Rather than treating hope as sentiment or emotional escape, Thompson is expected to frame it as an act of intellectual and moral defiance — a refusal to surrender human dignity to cynicism, cruelty or despair. The discussion will explore widening economic disparities, the crisis of ethical leadership, the growing loneliness of modern civic life and the dangerous consequences of a society where outrage often replaces reflection and performance eclipses truth.

The program will also confront the evolving role of journalism itself in a fractured information age, raising urgent questions about whether public discourse can still sustain honesty, accountability and democratic responsibility amid the rise of disinformation, ideological tribalism and manufactured outrage.

Audience members will participate in an evening of reflection, civic examination and public dialogue focused on democracy, poverty, faith, economic justice and the moral future of the nation. The event will include a Q&A conversation, audience engagement and a book signing.

More than a speaking engagement, Thompson’s first visit to St.
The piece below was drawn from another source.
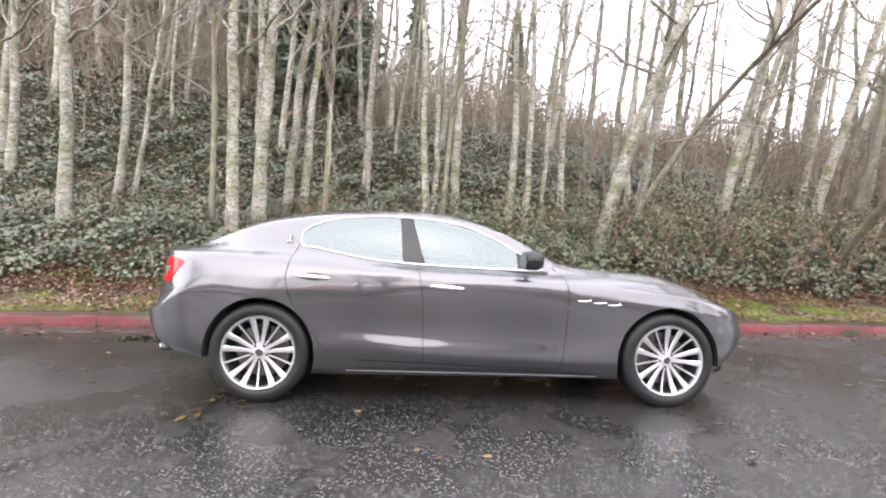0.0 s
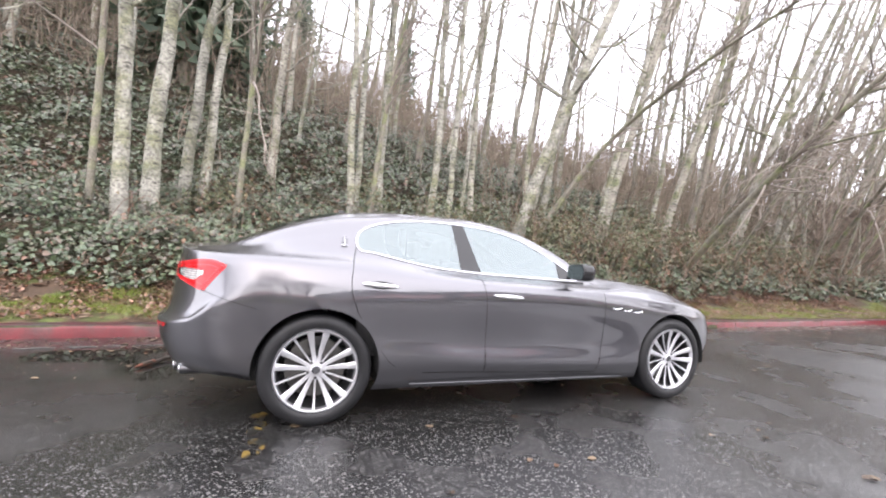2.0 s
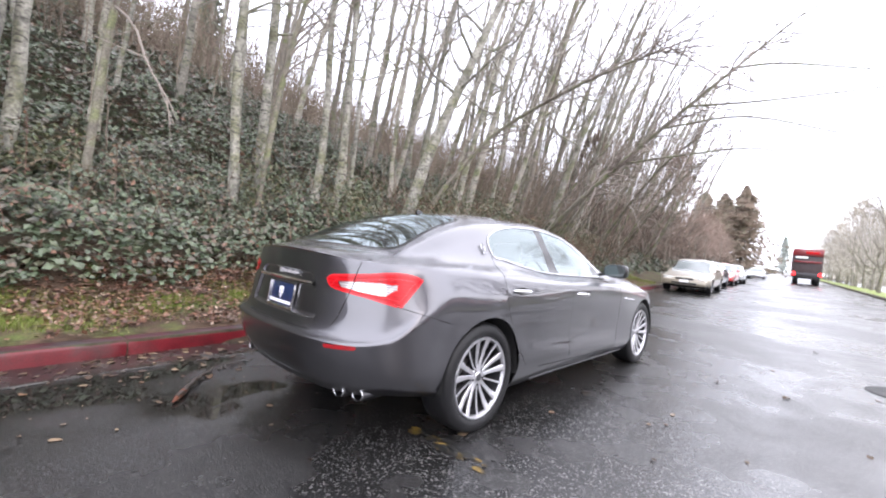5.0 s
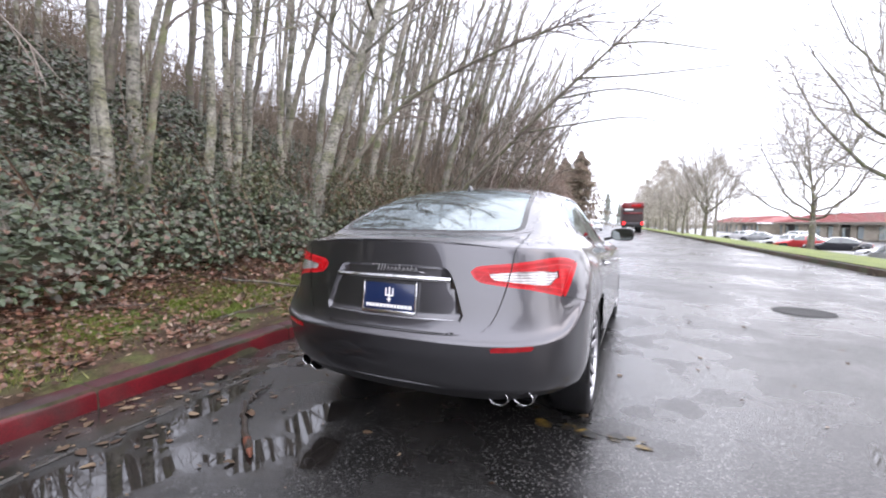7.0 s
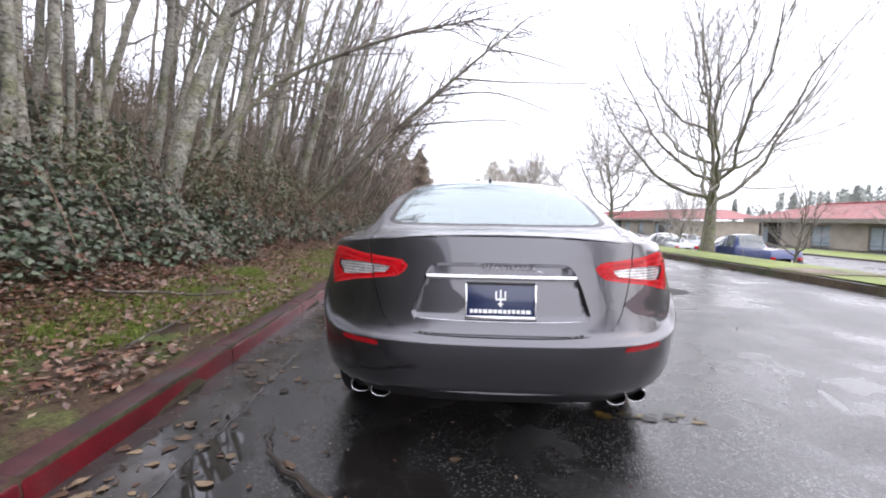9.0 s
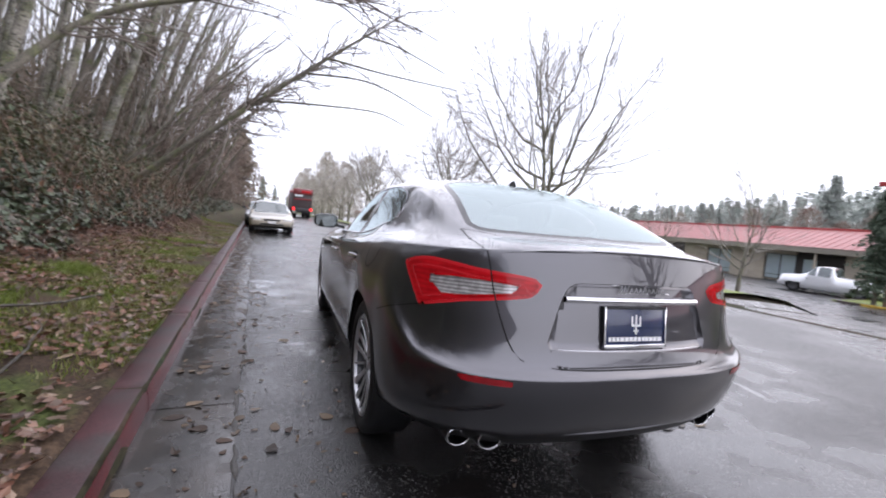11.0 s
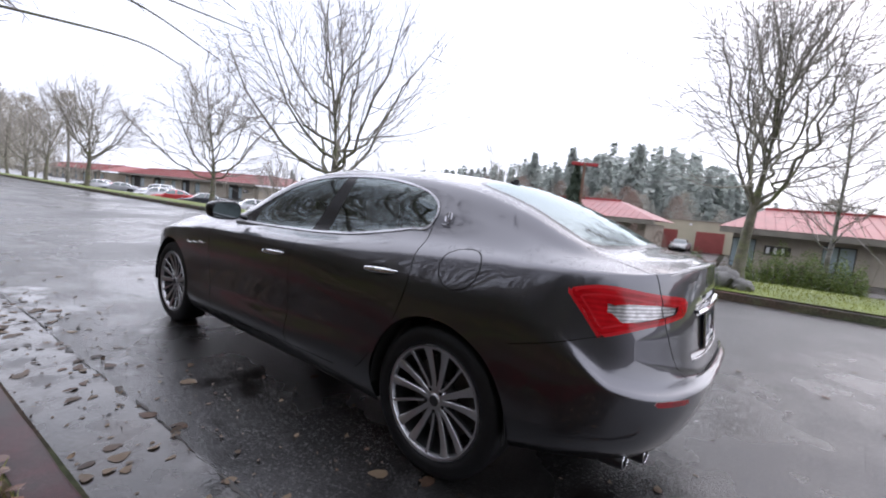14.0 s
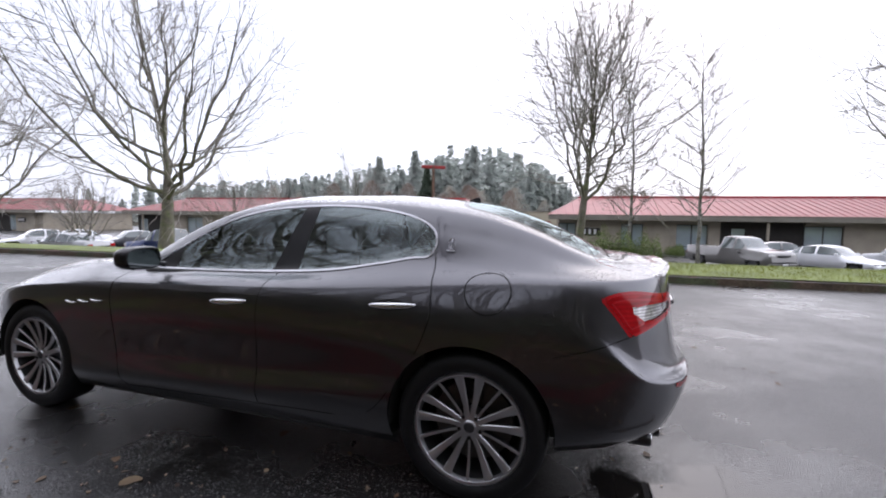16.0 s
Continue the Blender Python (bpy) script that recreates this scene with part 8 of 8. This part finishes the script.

Paul of the Cross Passionist Retreat Center is expected to stand as a historically meaningful encounter between journalism and faith-based moral inquiry — grounded in the conviction that societies cannot endure when they lose their capacity for conscience, compassion and hope.

Thompson is a leading journalistic voice known for confronting injustice, challenging power, and advancing a fearless vision of equity, accountability and democratic renewal. He is one of the first Black editors in the nation to conduct a series of historic exclusive sit-down interviews with former President Barack Obama is a twice-a-week opinion columnist at The Detroit News and the host of the podcast, Bankole’s Nation. He is the founder of The Bankole Thompson Center, a newly established youth leadership empowerment initiative to help build next generation leaders.
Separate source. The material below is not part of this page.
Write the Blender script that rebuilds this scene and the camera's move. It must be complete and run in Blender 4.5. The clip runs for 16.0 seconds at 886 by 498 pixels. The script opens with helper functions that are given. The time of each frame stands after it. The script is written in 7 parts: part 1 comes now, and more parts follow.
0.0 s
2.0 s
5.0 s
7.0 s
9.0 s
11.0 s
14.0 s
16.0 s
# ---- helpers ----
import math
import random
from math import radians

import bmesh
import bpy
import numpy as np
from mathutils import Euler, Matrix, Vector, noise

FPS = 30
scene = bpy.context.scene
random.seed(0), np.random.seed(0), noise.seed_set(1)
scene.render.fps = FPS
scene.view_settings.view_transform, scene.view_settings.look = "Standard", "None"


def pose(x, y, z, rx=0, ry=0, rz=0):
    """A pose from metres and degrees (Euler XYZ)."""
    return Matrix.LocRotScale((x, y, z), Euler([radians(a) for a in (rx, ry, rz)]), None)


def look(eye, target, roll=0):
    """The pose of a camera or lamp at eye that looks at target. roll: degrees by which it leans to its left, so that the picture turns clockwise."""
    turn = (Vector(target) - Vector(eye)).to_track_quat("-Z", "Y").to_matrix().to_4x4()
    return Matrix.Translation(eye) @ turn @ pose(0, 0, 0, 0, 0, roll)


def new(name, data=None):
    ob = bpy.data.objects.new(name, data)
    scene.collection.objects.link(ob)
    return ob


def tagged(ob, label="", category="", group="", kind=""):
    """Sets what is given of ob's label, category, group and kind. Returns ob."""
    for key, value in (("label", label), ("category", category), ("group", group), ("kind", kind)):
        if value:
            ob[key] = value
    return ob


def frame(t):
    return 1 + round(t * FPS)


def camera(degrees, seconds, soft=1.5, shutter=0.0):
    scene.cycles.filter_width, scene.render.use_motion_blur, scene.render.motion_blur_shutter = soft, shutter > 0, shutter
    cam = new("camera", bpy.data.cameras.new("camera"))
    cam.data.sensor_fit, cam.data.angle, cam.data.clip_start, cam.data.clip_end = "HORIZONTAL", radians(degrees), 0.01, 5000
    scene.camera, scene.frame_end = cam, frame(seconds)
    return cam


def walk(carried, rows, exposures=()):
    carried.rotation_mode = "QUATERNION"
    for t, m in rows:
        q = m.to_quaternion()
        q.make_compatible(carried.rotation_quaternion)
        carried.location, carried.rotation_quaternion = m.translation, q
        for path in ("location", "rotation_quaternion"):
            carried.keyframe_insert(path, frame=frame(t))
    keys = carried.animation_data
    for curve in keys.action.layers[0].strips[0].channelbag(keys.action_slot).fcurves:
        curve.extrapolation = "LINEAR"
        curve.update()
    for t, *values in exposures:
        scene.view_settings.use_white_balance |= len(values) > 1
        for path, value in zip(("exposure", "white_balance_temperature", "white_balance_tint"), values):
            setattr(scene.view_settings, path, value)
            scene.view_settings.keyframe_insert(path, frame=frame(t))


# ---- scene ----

A member of the National Press Club of Washington D.C., Thompson is an accomplished author of several books, including “Fiery Conscience”, about his decades of speaking truth to power reviewed by Forbes and listed as a reference in the Jean Blackwell Hutson Research and Reference Division of the New Public Library’s Schomburg Center for Research in Black Culture. He has appeared severally on CNN and other major news outlets.

Thompson’s work which is defined by a rigorous focus on economic justice, racial equality and poverty is often linked to the tradition of Frederick Douglass speaking truth to power.

In 2023, he was appointed to serve on the National Board of Directors of the Southern Christian Leadership Conference (SCLC), the noted civil rights organization founded by the Rev. Dr. Martin Luther King Jr., who served as its first President, and which led the passage of the 1964 Civil Rights Act and the 1965 Voting Rights Act. Thompson is the first journalist in history to sit at the highest decision-making body of the organization Dr. King infused his personal legacy into.

In January of 2018, the late civil rights leader Rev. Jesse Louis Jackson Sr., personally presented Thompson with the Rainbow PUSH Coalition’s Let Freedom Ring Journalism Award for being a preeminent voice of conscience and courage during a ceremony to mark the 50th anniversary death of the Rev. Dr. Martin Luther King Jr.

In a rare honor, the University of Michigan Bentley Historical Library in 2015, established the Bankole Thompson Papers to preserve his work alongside the papers of Michigan governors. In 2018, he received the U.S. Congressional Record of Testimonial placing his body of work into the official record of the 118th Congress.

His advocacy has been partly centered on what has been called the Bankole Thompson Doctrine, which declares that business leaders have a moral and ethical obligation to invest in anti-poverty efforts.